1. a shallow S shape- starts with gradual incline, then is very steep, then begins to plateau
2. Where pO2 is low haemoglobin has a low affinity for oxygen so has a low saturation of oxygen
3. Where pO2 is high, haemoglobin has a high affinity for oxygen, so it has a high saturation of oxygen- maximum is 100% where every haemoglobin molecule is carrying 4 molecules of oxygen.
4. It is 2 shaped because saturation of haemoglobin can affect affinity- when haemoglobin combines with the first O2 molecule, its shape alters making it easier for other molecules to join. As it starts to get saturated it gets harder for more oxygen molecules to combine.

Question 39

Define the term affinity for oxygen

Answer 39

The tendency a molecule has to bind with oxygen

Question 40

Define dissociation

Answer 40

When oxygen leaves haemoglobin it is referred to as dissociation

Question 41

Define the term “Bohr effect” and explain its value in the transport of oxygen.

Answer 41

The effect of carbon dioxide concentration on the uptake and release of oxygen by heamoglobin.

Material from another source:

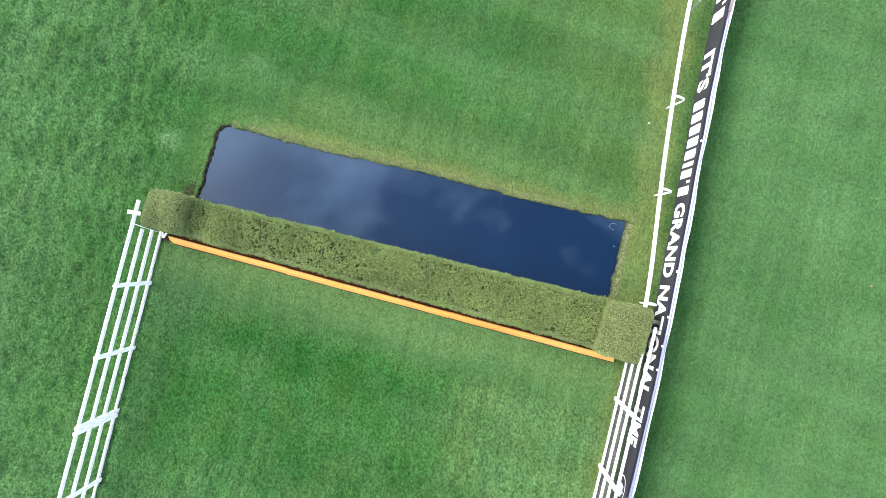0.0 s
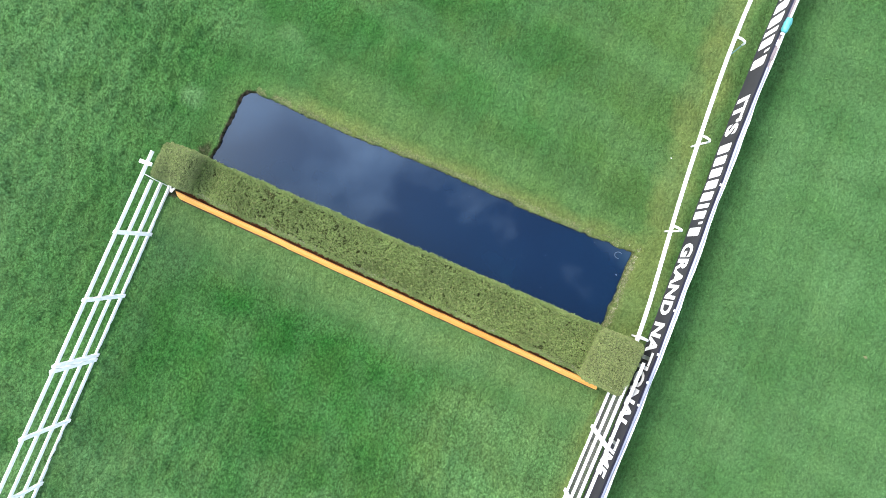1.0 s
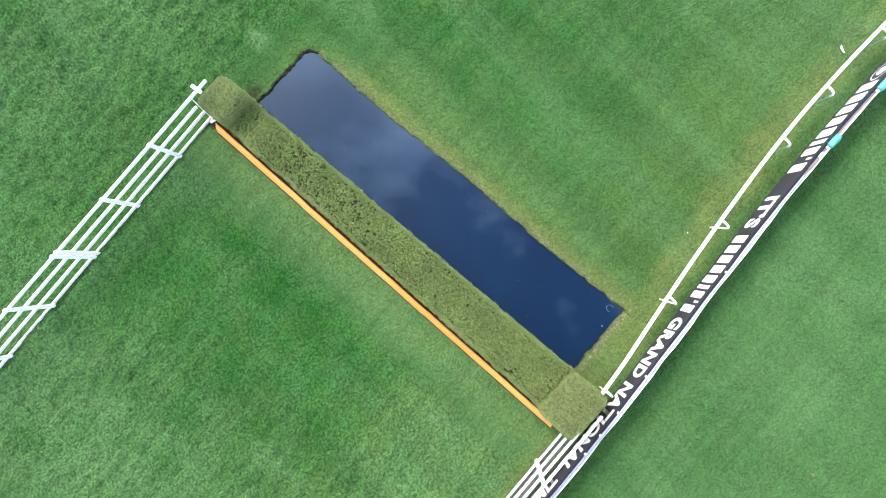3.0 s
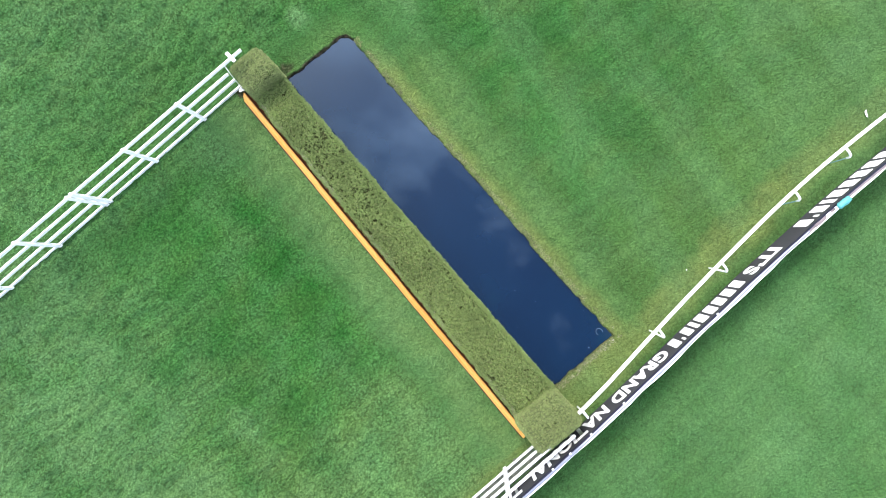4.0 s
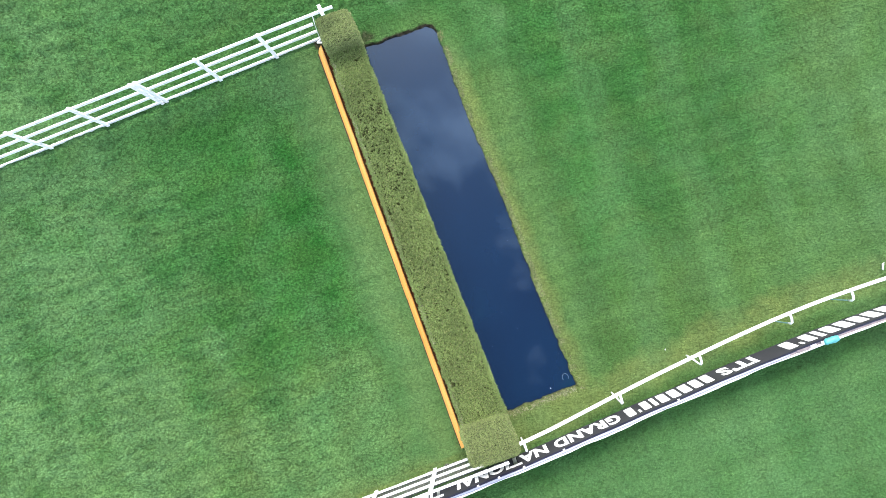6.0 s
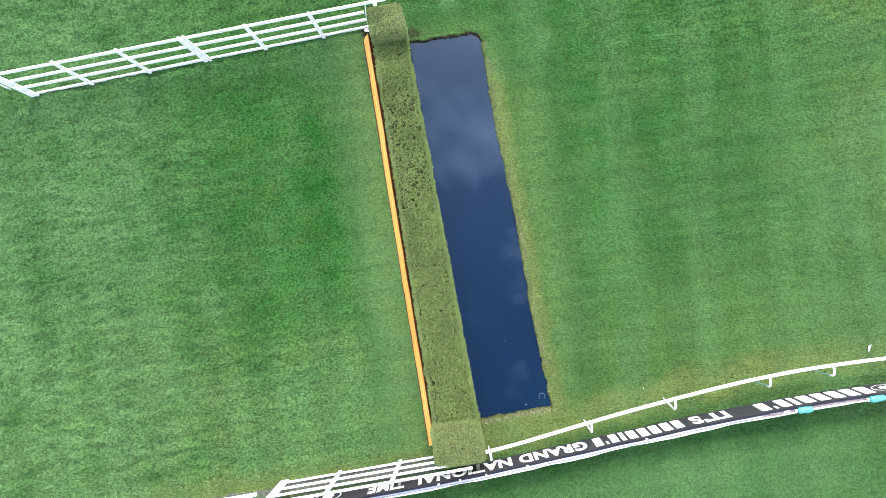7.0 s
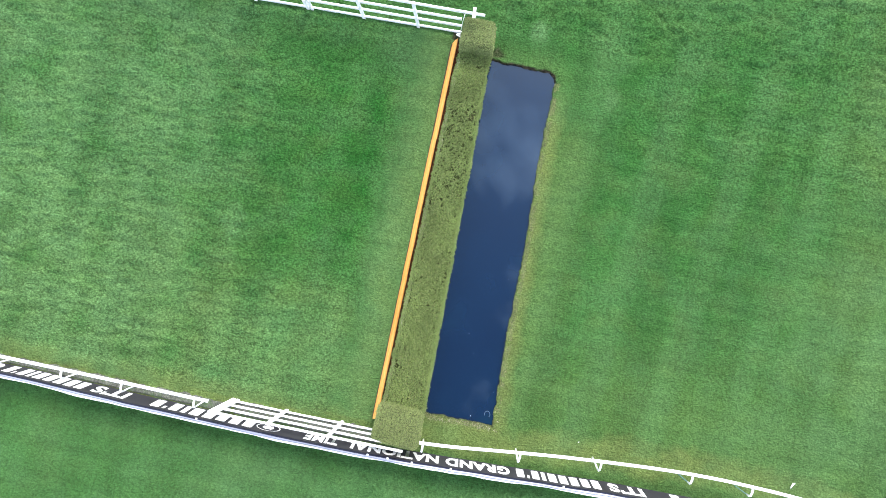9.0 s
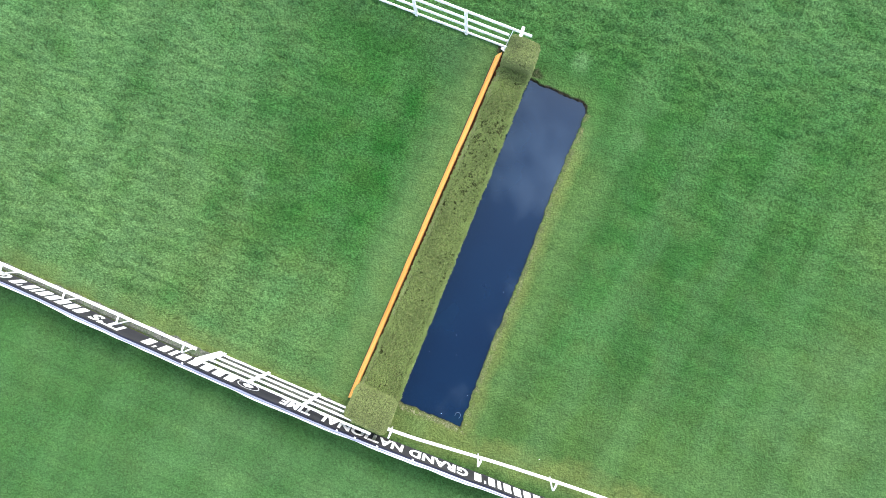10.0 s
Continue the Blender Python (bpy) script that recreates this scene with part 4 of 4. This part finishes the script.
def make_fringe():
    """Longer straw-green blades that hang over the pond's lip."""
    rng = np.random.default_rng(77)
    mat = make_leaf("rough_edge_grass", (0.075, 0.105, 0.030), (0.135, 0.180, 0.056), (0.210, 0.225, 0.090), (0.30, 0.25, 0.14))
    x, y = rng.uniform(-7.0, 6.9, 260000), rng.uniform(1.2, 4.8, 260000)
    d = pond_depth(x, y)
    keep = (d > -0.20) & (d < -0.01) & (rng.random(len(x)) > np.abs(d + 0.05) * 5) & (swell(x, y, 0.3) > -0.15) & (x > -6.3)
    x, y, d = x[keep], y[keep], d[keep]
    k = len(x)
    turn, ln, w = rng.random(k) * 2 * np.pi, rng.uniform(0.035, 0.08, k), rng.uniform(0.006, 0.012, k)
    dx, dy, z = np.cos(turn), np.sin(turn), np.where(d > -0.02, -0.03, 0.0)
    co = np.empty((k, 3, 3))
    co[:, 0] = np.stack([x - dy * w, y + dx * w, z], 1)
    co[:, 1] = np.stack([x + dy * w, y - dx * w, z], 1)
    co[:, 2] = np.stack([x + dx * ln * 0.8, y + dy * ln * 0.8, z + ln * 0.55], 1)
    edge = scatter("edge_grass", co, mat)
    edge.materials.append(DRY)
    straw = (x > 6.2) & (y > 1.9) & (rng.random(k) < 0.2)
    edge.polygons.foreach_set("material_index", straw.astype(np.int32))
    tagged(new("edge_grass", edge), "rough straw-green grass overhanging the pond edge", "grass", kind="stuff")


make_fringe()


def make_loop():
    top = thing("wire_loop", 6.14, 4.04, -0.09, "thin pale wire loop lying in the shallow water", "wire")
    path = [(0.12 * math.cos(a), 0.10 * math.sin(a), 0.012 + 0.006 * math.sin(2 * a)) for a in np.linspace(0.9, 5.2, 22)]
    part("wire", tube_mesh("wire", path, 0.009, make_plain("dull_wire", (0.075, 0.115, 0.165), 0.5), 6), None, top)


make_loop()
for fx, fy, fs in ((6.32, 3.46, 0.020), (4.10, 3.08, 0.012), (4.38, 2.10, 0.009), (3.42, 2.77, 0.010), (5.31, 4.08, 0.010), (-2.6, 3.7, 0.009), (1.2, 3.75, 0.008)):
    flake = thing("floating_leaf", fx, fy, -0.09, "tiny pale leaf floating on the pond", "leaf", "floating leaves")
    lm = bmesh.new()
    lv = [lm.verts.new((fs * 0.9 * math.cos(q), fs * 0.6 * math.sin(q), 0.006 + 0.004 * math.cos(2 * q))) for q in np.linspace(0, 5.4, 7)]
    lm.faces.new(lv)
    part("leaf_blade", lm, PAPER, flake)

1. The partial pressure of CO2 also affects oxygen unloading.
2. Heamoglobin gives up its oxygen more readily at a higher pCO2 .- gets more oxygen to cells during activity
3. The dissociation curves shifts to the right but is still the same shape

Question 42

Describe how haemoglobin’s affinity for oxygen varies

Answer 42

1. Affinity for oxygen means the tendency a molecule has to bind with oxygen.
2. Haemoglobin’s affinity for oxygen varies depending on the conditions it’s in
3. Has high affinity in alveoli- high pO2 and low affinity in respiring tissue- low pO2

Question 43

Draw and annotate oxygen dissociation curves to show the difference between fetal and adult human haemoglobin.

Answer 43

1. Fetal haemoglobin has a higer affinity for oxygen than adult’s.
2. Important has fetus gets oxygen from its’ mothers blood across the placenta
3. By the time mother’s blood reaches the placenta, its oxygen saturation has decreased beacause some has been used up by the mother’s body.
4. The placenta has a low pO2, so adult haemoglobin will unload its oxygen.
5. The fetus haemoglobin has to have a higher affinity than adult haemoglobin- takes up oxygen in lower pO2 than adult haemoglobin.
6. Fetal haemoglobin graph is to the left of the adult curve.

Question 44

List 3 methods for transporting carbon dioxide in the blood.

Answer 44

1. Small amount is dissolved in plasma
2. medium amount is combined with amino groups in the polypeptide chains of haemoglobin to form carbaminohaemoglobin
3. Large amount is converted into carbonate ions in the cytoplasm of the red blood cells

Question 45

Write a reversible set of equations to show the production of hydrogen carbonate ions.

Answer 45

CO2 ⇌ H2CO3 ⇌ H+ + HCO3-

Question 46

Name, and state the location of, the enzyme that catalyses the production of carbonic acid.

Answer 46

Carbonic anhydrase in the cytoplasm of the red blood cell.

Question 47

Describe the fate of the hydrogen ions produced when carbonic acid dissociates into hydrogen ions and hydrogen carbonate ions, and describe the two positive consequences of this outcome.

Answer 47

1. Cause oxyhaemoglobin to unload so that the haemoglobin can take up H+ ions.
2. Forms haemoglobinic acid
3. Stops the H+ ions from increasing the cell’s acidity

Question 48

Describe the fate of the hydrogen carbonate ions produced when carbonic acid dissociates into hydrogen ions and hydrogen carbonate ions, describe how this is linked to the “chloride shift” and explain its importance.

Answer 48

1. The HCO3- ions diffuse out of the red blood cells and are transported in the blood plasma.
2. To compensate for the loss of HCO3- ions chloride ions diffuse into the red blood cells- chloride shift and it prevents any change in pH that could affect the cells.

Question 49

Describe importance in converting the CO2 to HCO3-

Answer 49

1. It maintains a steep concentration gradient for carbon dioxide to diffuse from the respiring tissues into the erythrocytes.
2. When blood reaches the lung tissue where there is a relatively low level of CO2 the reverse reaction takes place- producing CO2 and water
3. Hydrogen carbonate ions diffuse into the erythrocytes and react with the hydrogen ions to form more carbonic acid.
4. This is broken down by carbonic anhydrase releasing free CO2 which diffuses into the lungs.